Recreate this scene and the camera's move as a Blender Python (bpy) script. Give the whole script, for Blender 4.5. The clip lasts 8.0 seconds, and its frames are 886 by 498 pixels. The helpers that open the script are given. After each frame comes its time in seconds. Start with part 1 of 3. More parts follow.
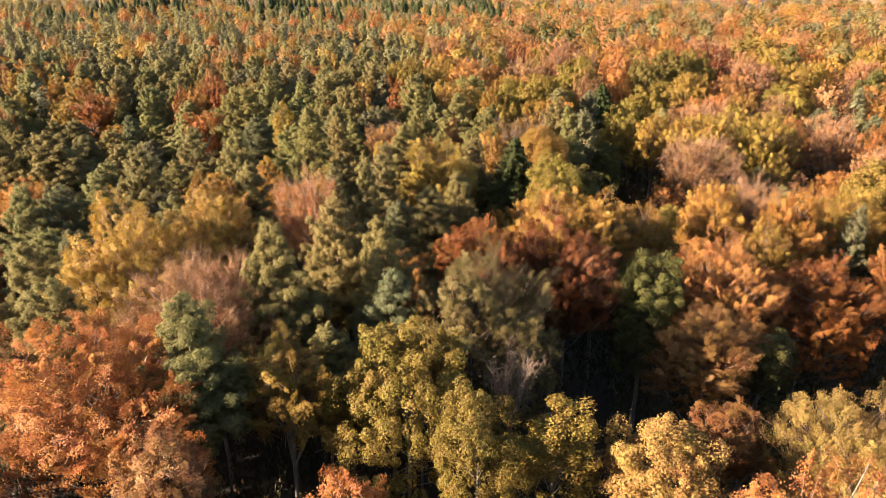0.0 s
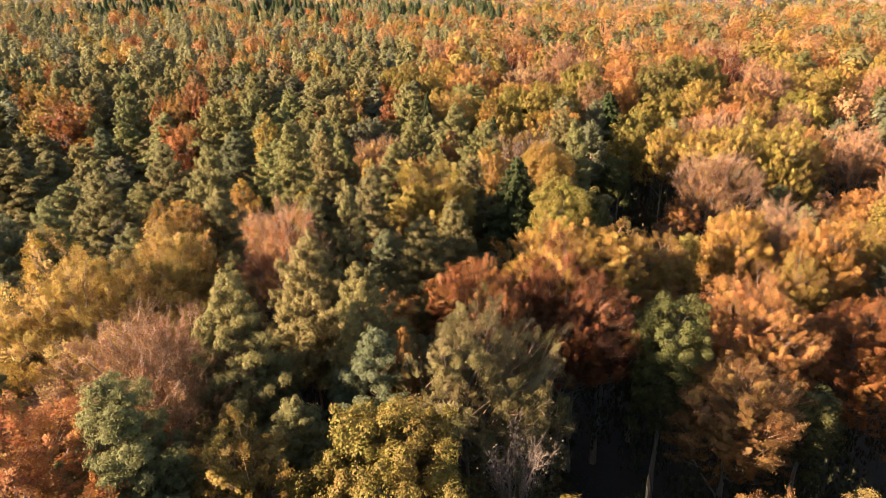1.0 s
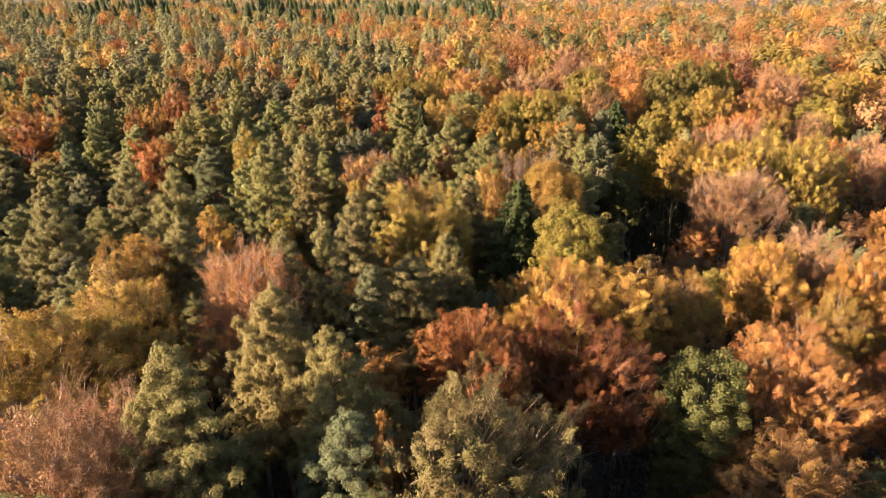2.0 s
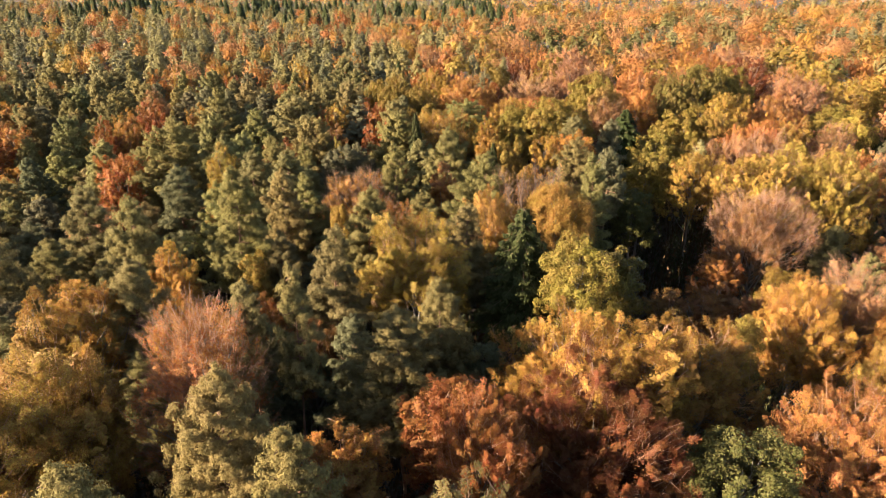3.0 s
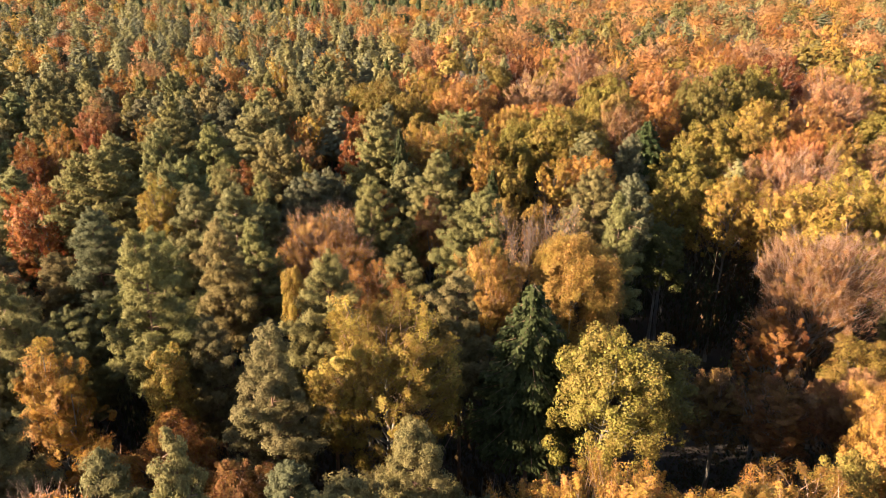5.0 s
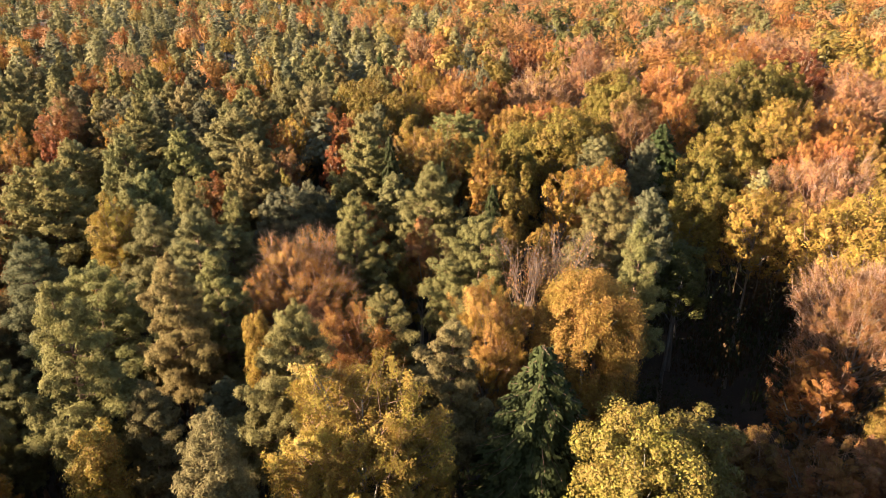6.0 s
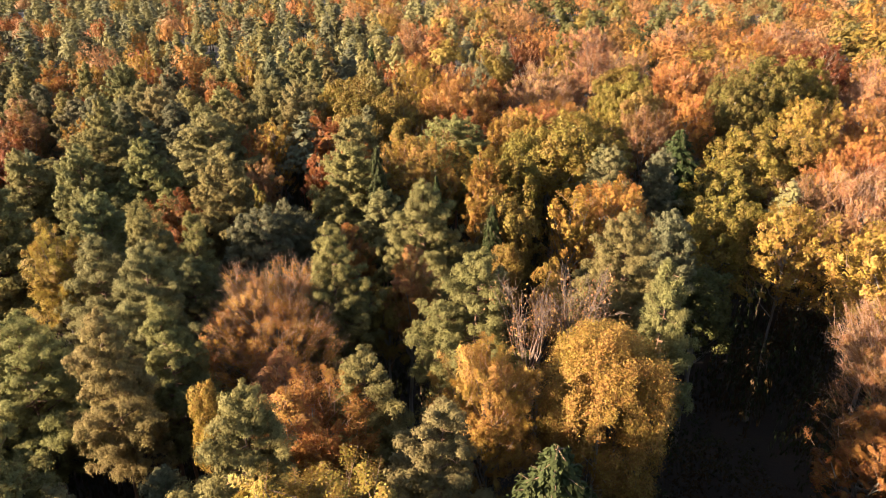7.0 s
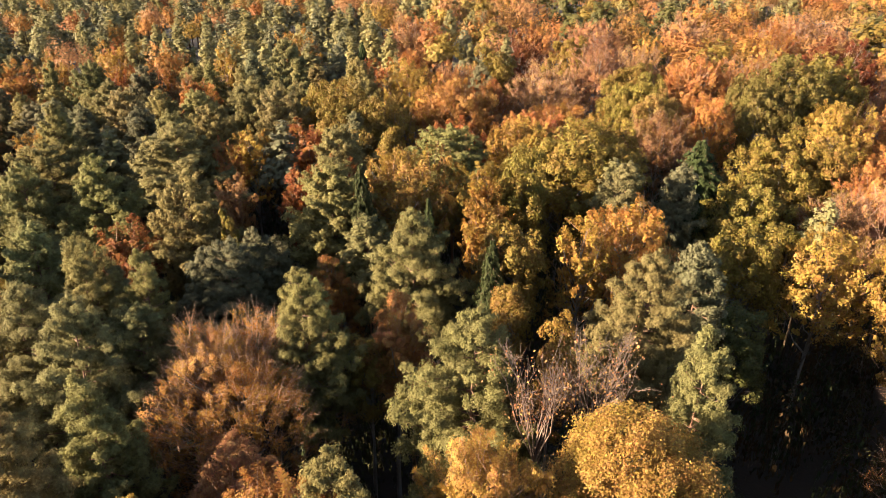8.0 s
^^^^^^^^
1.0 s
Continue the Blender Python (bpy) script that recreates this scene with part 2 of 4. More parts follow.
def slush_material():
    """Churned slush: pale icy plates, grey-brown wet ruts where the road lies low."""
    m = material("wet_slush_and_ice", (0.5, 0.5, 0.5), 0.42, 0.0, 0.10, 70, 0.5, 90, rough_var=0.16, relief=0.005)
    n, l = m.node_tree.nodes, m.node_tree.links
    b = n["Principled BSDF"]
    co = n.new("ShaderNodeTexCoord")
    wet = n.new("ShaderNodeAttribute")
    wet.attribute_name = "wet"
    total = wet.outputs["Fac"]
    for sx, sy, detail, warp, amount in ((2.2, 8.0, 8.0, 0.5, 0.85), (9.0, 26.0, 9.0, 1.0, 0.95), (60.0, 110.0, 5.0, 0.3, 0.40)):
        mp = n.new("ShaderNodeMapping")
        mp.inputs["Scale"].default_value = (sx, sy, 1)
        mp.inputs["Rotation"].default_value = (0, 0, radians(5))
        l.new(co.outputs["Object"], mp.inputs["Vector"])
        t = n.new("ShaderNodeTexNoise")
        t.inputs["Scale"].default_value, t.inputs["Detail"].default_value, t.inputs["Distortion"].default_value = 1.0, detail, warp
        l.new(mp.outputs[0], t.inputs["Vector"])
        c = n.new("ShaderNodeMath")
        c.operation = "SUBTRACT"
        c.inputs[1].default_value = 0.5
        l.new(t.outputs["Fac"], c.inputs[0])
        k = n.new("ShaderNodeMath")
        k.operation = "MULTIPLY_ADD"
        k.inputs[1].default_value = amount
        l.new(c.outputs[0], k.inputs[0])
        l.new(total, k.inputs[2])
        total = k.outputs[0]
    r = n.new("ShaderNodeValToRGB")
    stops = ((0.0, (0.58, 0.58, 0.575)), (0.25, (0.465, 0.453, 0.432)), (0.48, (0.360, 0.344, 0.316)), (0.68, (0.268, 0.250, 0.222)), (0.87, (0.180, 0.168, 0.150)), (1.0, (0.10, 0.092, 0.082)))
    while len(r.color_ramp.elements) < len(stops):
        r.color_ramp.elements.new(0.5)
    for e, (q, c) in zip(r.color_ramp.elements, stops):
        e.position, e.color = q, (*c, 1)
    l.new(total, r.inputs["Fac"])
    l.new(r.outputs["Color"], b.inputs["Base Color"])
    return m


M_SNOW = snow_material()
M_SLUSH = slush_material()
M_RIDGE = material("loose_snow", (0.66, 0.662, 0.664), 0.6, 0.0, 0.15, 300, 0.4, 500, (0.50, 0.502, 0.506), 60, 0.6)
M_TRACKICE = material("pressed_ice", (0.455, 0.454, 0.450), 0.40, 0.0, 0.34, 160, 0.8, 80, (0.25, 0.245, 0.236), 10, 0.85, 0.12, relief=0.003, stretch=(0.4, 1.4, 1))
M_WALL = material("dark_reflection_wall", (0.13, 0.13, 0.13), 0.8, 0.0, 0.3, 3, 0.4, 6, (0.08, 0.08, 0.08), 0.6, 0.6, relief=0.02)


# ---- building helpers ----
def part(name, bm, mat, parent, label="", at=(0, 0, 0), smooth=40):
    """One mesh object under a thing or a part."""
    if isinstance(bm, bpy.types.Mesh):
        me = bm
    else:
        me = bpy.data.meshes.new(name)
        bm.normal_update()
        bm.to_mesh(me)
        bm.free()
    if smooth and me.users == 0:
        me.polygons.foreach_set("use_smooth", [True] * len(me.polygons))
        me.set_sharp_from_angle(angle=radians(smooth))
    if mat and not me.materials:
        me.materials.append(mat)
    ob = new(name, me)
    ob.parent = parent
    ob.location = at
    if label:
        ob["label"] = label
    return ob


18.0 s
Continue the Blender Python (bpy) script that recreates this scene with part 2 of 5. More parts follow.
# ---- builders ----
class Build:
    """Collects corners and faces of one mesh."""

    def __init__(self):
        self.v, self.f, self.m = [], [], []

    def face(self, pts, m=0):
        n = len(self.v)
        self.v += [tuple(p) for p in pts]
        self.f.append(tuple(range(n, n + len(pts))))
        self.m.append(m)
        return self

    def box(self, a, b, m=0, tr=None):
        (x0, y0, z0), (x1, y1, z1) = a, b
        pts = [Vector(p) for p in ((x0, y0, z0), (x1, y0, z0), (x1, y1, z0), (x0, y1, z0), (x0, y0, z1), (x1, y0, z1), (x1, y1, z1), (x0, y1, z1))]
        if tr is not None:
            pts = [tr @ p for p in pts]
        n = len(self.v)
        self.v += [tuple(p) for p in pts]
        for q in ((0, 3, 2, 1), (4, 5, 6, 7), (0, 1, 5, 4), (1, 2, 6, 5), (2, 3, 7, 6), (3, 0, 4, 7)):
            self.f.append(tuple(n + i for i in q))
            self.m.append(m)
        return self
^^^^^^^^
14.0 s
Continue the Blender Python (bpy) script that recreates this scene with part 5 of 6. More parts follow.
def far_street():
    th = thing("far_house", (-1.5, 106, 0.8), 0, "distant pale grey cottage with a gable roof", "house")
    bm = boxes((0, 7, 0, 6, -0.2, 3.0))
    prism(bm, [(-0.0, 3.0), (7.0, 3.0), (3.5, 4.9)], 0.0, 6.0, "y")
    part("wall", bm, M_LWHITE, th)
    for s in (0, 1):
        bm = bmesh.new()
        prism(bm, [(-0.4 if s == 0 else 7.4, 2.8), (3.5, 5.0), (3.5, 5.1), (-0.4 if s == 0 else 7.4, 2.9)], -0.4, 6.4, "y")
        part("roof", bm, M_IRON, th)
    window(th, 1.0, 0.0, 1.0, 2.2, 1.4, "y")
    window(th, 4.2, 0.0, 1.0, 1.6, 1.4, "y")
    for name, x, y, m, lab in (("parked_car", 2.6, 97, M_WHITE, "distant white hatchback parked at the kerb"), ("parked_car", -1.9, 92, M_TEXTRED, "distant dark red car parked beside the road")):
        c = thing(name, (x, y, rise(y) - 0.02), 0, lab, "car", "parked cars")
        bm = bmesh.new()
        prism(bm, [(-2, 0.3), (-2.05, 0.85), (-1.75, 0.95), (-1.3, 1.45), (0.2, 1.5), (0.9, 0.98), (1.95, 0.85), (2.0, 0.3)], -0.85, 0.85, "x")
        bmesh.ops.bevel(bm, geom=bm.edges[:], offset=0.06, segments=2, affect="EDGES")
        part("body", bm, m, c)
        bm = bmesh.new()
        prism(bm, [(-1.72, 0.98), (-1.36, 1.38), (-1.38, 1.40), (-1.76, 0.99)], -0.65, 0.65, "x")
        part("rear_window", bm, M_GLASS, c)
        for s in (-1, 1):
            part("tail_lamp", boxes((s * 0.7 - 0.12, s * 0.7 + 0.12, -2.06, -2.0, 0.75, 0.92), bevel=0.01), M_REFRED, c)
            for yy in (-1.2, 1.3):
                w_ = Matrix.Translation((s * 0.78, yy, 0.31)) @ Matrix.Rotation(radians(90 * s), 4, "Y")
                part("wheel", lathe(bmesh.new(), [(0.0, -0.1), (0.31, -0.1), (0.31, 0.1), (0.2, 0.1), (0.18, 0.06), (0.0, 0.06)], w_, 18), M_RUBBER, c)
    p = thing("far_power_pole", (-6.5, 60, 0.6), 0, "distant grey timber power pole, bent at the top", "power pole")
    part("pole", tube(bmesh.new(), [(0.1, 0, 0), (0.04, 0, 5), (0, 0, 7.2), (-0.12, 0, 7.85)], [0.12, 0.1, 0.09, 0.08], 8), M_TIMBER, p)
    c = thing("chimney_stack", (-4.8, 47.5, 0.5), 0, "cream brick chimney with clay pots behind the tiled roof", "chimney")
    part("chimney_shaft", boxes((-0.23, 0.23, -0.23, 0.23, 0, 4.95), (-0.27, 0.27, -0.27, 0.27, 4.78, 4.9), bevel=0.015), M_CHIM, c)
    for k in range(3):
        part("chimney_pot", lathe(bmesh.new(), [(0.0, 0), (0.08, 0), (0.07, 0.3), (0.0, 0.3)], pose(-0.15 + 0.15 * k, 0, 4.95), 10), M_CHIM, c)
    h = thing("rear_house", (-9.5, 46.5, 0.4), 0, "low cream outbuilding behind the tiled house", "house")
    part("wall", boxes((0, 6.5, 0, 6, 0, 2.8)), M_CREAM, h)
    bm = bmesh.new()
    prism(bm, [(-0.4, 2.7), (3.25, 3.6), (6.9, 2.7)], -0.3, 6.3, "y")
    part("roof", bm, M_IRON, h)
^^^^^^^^
Given problem:
Sift the material for lines with the string "that". Copy each one found.

Completed exercise:
Recreate this scene and the camera's move as a Blender Python (bpy) script. Give the whole script, for Blender 4.5. The clip lasts 8.0 seconds, and its frames are 886 by 498 pixels. The helpers that open the script are given. After each frame comes its time in seconds. Start with part 1 of 3. More parts follow.
Continue the Blender Python (bpy) script that recreates this scene with part 2 of 4. More parts follow.
Continue the Blender Python (bpy) script that recreates this scene with part 2 of 5. More parts follow.
Continue the Blender Python (bpy) script that recreates this scene with part 5 of 6. More parts follow.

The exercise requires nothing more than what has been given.